Ildikó Enyedi’s charming, delirious debut My Twentieth Century (1989) celebrates its 30th anniversary with a new digital restoration now enjoying a weeklong run at the Museum of the Moving Image. Jaunting from Hungary to Burma and a half dozen stops in between, the film basks in the haloed light, both literal and figurative, of the 19th century’s romantic finale. Enyedi balances the gauzy allure of the era’s electric light and early movie technology with a foreboding sense of all the carnage to come.
Dorotha Segda plays identical twins Dóra and Lili, as well as, briefly, their mother, in an impossibly charming and sexy triple performance. Mysteriously, the twins are separated in childhood by two coin-flipping gentlemen, who send them along divergent trajectories. In adulthood, Dóra has become a grifter targeting wealthy men while Lili pursues violent anarchism and women’s rights. Unbeknownst to either sister, both are romanced by Z (Oleg Yankovskiy), who can’t tell the difference. Dóra’s hedonism and Lili’s training as a political assassin unfold between absurd and often sumptuous vignettes concerning the era’s scientific achievements, which range from Edison’s light bulbs to motion pictures and Freudian psychology.

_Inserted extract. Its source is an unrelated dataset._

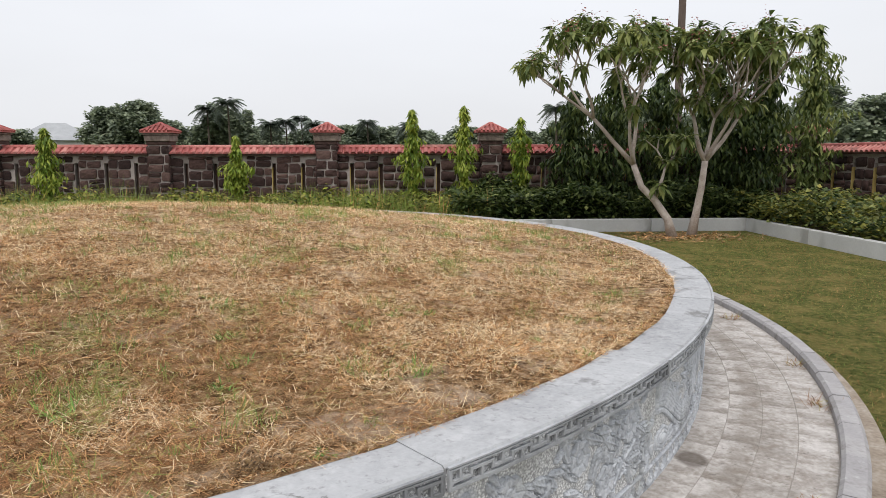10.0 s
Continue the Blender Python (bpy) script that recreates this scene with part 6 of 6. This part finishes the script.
for k, (x, y, s) in enumerate(spots):
    weed_tuft(x, y, mound_height(math.hypot(x - CX, y - CY)), s, k)


# countless small tufts, green and straw-coloured, and loose stalks lying about
rng = np.random.RandomState(77)
for tag, n_t, n_b, mats, wts, spread, lens, leans, lab in (
        ("green_tufts", 3600, 34, ["weed_green", "blade_green", "blade_olive"], [0.3, 0.4, 0.3], 0.05, (0.025, 0.075), (0.2, 1.2), "scattered small green tufts in the dry turf"),
        ("straw_tufts", 2200, 22, ["straw_pale", "straw_gold", "straw_brown"], [0.5, 0.3, 0.2], 0.06, (0.02, 0.07), (0.5, 1.45), "scattered bleached straw tufts in the dry turf"),
        # brown blades stand in for the shadow gaps between clumps
        ("dark_tufts", 1500, 22, ["straw_brown", "blade_olive"], [0.75, 0.25], 0.06, (0.02, 0.06), (0.5, 1.45), "scattered brown tufts standing in for shadow gaps in the dry turf"),
        ("straw_stalks", 1600, 1, ["straw_pale", "straw_gold"], [0.7, 0.3], 0.01, (0.08, 0.22), (1.50, 1.56), "loose pale stalks lying on the turf")):
    rr, aa = 6.5 * np.sqrt(rng.rand(n_t)), rng.uniform(0, 2 * math.pi, n_t)
    tx, ty = rr * np.cos(aa), rr * np.sin(aa)
    if tag == "green_tufts":
        sel = (0.35 * patchy(tx, ty, 0.6, 9.0) + 0.5 * patchy(tx, ty, 2.9, 2.0) + np.clip(-0.22 * (tx - 0.2), -0.16, 0.5) + rng.normal(0, 0.2, n_t)) > -0.05
        tx, ty = tx[sel], ty[sel]
    size = rng.uniform(0.5, 1.4, len(tx)).repeat(n_b)
    x = tx.repeat(n_b) + rng.normal(0, spread, len(tx) * n_b) * size
    y = ty.repeat(n_b) + rng.normal(0, spread, len(tx) * n_b) * size
    keep = np.hypot(x, y) < 6.6
    x, y, size = x[keep], y[keep], size[keep]
    base = np.stack([x, y, mound_z(x, y) + (0.012 if n_b == 1 else 0.0)], -1)
    far = 1 + 1.1 * np.clip((y + 6.6) / 13.2, 0, 1)
    ob = blades(tag, base, rng.uniform(*lens, len(x)) * (size if n_b > 1 else 1), rng.uniform(0.0008, 0.0018, len(x)) * far, rng.uniform(*leans, len(x)), rng, mats, wts, flat=True)
    ob.matrix_basis = pose(CX, CY, 0)
    tagged(ob, lab, "grass", kind="stuff")


def broad_weed(x, y, z, size, seed, dry):
    """A low rosette weed with broad crinkled leaves, sprawling over the cap's edge."""
    rng = np.random.RandomState(seed)
    n = 190
    C = np.stack([rng.normal(0, size * 0.33, n), rng.normal(0, size * 0.18, n), 0.004 + 0.03 * rng.rand(n)], -1)
    V, F = leaf_cloud(C, rng.uniform(0.012, 0.032, n) * (0.8 if dry else 1), 0.24, rng.uniform(-0.7, 0.3, n), rng)
    ob = raw("creeping_weed", V, F, [M["leaf_litter_dark" if dry else "leaf_weed"]])
    ob.matrix_basis = pose(x, y, z, 0, 0, math.degrees(math.atan2(x - CX, CY - y)))
    return tagged(ob, "withered brown weed clump at the cap's edge" if dry else "low broad-leaved green weed at the cap's edge", "weed")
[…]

Edison himself figures prominently as a taciturn seer joylessly unfurling his map of the future. As though these elements were somehow limited in scope, the film also includes conversations between stellar bodies and the planet Earth. Few debut films offer such an expansive vision.

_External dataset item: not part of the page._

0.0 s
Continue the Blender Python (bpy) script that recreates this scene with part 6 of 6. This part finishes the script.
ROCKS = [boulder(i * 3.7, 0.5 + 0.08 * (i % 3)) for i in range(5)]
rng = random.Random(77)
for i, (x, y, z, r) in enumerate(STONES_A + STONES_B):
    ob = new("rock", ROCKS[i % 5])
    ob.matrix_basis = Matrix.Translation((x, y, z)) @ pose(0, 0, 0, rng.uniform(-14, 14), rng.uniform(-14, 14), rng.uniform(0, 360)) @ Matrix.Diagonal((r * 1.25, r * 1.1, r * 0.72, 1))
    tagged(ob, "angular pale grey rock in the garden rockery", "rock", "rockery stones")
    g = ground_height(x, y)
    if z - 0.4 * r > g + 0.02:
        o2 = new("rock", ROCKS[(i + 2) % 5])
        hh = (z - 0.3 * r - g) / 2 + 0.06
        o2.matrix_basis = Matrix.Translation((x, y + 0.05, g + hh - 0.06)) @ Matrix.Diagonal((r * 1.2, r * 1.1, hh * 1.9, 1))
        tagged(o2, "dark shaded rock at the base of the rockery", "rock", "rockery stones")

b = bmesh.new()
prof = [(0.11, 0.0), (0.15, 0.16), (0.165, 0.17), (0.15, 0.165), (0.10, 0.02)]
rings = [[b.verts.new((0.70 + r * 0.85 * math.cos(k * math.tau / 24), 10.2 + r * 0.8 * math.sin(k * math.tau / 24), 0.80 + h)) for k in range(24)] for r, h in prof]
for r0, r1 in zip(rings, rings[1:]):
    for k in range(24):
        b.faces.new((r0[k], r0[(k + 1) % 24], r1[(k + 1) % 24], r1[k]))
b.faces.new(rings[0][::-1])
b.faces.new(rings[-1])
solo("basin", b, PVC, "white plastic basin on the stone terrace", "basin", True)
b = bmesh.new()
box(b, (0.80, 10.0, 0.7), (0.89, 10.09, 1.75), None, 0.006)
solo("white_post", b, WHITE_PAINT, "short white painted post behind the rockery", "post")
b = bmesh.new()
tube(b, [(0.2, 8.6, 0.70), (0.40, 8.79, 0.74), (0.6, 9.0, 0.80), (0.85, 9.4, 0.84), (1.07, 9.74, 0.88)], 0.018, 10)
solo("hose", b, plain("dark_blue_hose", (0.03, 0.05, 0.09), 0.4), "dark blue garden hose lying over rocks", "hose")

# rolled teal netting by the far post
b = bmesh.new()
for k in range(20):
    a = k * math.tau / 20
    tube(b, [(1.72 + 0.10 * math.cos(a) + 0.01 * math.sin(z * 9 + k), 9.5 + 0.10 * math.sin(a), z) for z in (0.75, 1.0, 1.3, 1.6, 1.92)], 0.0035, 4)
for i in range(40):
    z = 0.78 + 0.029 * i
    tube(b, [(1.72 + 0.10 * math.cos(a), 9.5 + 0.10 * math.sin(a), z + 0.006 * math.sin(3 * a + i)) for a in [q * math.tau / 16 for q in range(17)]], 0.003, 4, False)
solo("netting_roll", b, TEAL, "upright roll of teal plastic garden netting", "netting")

In high-contrast black-and-white images, Enyedi and her cinematographer, Tibor Máthé, overexpose Edison’s electric light, producing a brief radiation around each bulb that simulates the awe they must have inspired before their ubiquity. In one astounding scene, Z witnesses a stage show in which a dancer covered in glowing bulbs performs a duet with a partner dressed entirely in black. Their poetic and hallucinatory entanglement of light and darkness entrance an eager 19th century audience as well as modern viewers, thanks to Enyedi and Máthé’s luminous images. Together they crystalize the commingling of art and industry that would define the following century as well as the one to follow.